Data entries
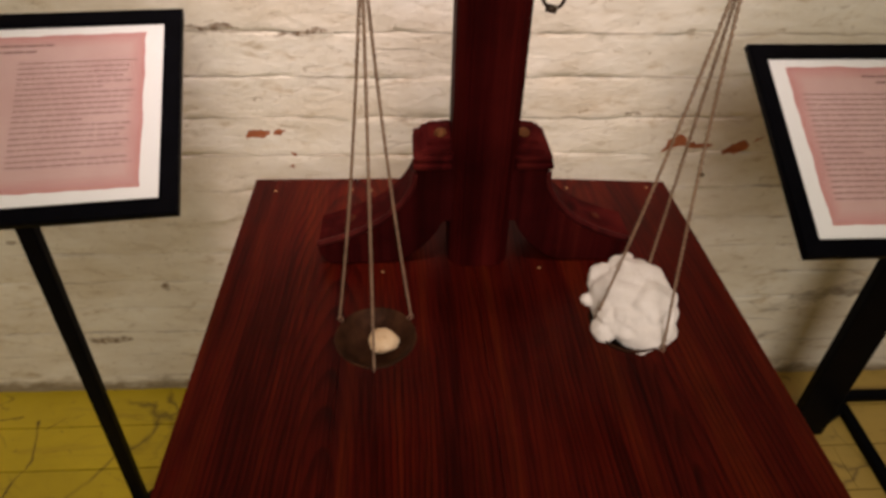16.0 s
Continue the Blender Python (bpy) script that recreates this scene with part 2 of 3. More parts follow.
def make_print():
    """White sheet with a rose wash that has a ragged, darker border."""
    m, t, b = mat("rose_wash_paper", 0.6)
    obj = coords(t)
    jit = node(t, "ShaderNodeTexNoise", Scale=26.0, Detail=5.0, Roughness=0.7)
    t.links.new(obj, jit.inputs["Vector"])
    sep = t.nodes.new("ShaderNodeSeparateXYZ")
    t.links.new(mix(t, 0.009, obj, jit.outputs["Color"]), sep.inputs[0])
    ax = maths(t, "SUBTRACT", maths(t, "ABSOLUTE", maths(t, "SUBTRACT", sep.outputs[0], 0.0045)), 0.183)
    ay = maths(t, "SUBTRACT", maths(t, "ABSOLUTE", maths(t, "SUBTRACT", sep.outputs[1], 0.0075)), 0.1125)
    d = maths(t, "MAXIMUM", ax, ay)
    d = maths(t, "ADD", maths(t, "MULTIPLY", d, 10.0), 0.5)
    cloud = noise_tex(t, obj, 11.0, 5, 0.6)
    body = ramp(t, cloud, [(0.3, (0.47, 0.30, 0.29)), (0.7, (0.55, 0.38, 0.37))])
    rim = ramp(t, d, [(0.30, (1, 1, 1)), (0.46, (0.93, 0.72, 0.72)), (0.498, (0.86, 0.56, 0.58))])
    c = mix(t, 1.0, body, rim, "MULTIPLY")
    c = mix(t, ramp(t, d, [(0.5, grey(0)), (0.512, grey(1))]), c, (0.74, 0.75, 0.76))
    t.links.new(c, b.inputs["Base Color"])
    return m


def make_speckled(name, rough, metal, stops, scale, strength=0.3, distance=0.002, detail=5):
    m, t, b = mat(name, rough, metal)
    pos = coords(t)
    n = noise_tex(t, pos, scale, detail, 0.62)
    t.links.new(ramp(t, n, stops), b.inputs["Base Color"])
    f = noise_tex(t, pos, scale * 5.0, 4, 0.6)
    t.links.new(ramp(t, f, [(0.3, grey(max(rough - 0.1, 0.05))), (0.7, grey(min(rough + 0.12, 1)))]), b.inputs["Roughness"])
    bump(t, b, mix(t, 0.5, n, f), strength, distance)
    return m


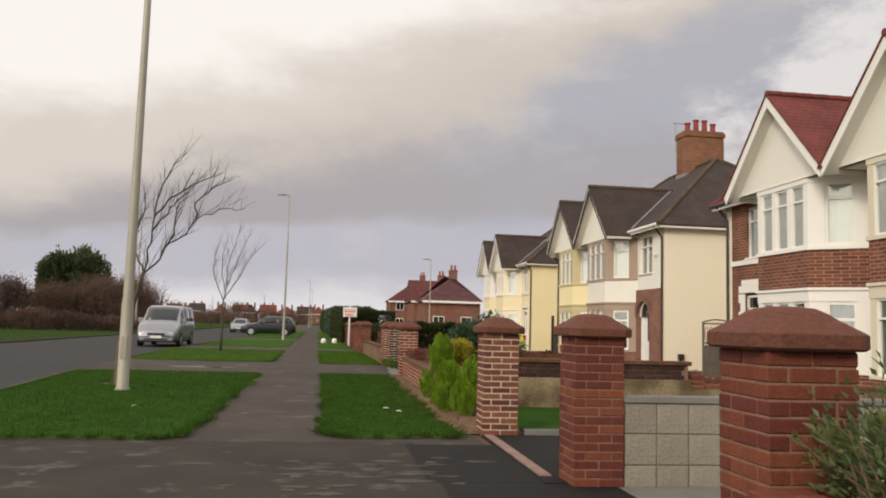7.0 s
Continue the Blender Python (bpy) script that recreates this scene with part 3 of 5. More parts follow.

Challenge
Write out all the records again, exactly, minus any pictures.

Result for this exercise
16.0 s
Continue the Blender Python (bpy) script that recreates this scene with part 2 of 3. More parts follow.
def make_print():
    """White sheet with a rose wash that has a ragged, darker border."""
    m, t, b = mat("rose_wash_paper", 0.6)
    obj = coords(t)
    jit = node(t, "ShaderNodeTexNoise", Scale=26.0, Detail=5.0, Roughness=0.7)
    t.links.new(obj, jit.inputs["Vector"])
    sep = t.nodes.new("ShaderNodeSeparateXYZ")
    t.links.new(mix(t, 0.009, obj, jit.outputs["Color"]), sep.inputs[0])
    ax = maths(t, "SUBTRACT", maths(t, "ABSOLUTE", maths(t, "SUBTRACT", sep.outputs[0], 0.0045)), 0.183)
    ay = maths(t, "SUBTRACT", maths(t, "ABSOLUTE", maths(t, "SUBTRACT", sep.outputs[1], 0.0075)), 0.1125)
    d = maths(t, "MAXIMUM", ax, ay)
    d = maths(t, "ADD", maths(t, "MULTIPLY", d, 10.0), 0.5)
    cloud = noise_tex(t, obj, 11.0, 5, 0.6)
    body = ramp(t, cloud, [(0.3, (0.47, 0.30, 0.29)), (0.7, (0.55, 0.38, 0.37))])
    rim = ramp(t, d, [(0.30, (1, 1, 1)), (0.46, (0.93, 0.72, 0.72)), (0.498, (0.86, 0.56, 0.58))])
    c = mix(t, 1.0, body, rim, "MULTIPLY")
    c = mix(t, ramp(t, d, [(0.5, grey(0)), (0.512, grey(1))]), c, (0.74, 0.75, 0.76))
    t.links.new(c, b.inputs["Base Color"])
    return m


def make_speckled(name, rough, metal, stops, scale, strength=0.3, distance=0.002, detail=5):
    m, t, b = mat(name, rough, metal)
    pos = coords(t)
    n = noise_tex(t, pos, scale, detail, 0.62)
    t.links.new(ramp(t, n, stops), b.inputs["Base Color"])
    f = noise_tex(t, pos, scale * 5.0, 4, 0.6)
    t.links.new(ramp(t, f, [(0.3, grey(max(rough - 0.1, 0.05))), (0.7, grey(min(rough + 0.12, 1)))]), b.inputs["Roughness"])
    bump(t, b, mix(t, 0.5, n, f), strength, distance)
    return m


7.0 s
Continue the Blender Python (bpy) script that recreates this scene with part 3 of 5. More parts follow.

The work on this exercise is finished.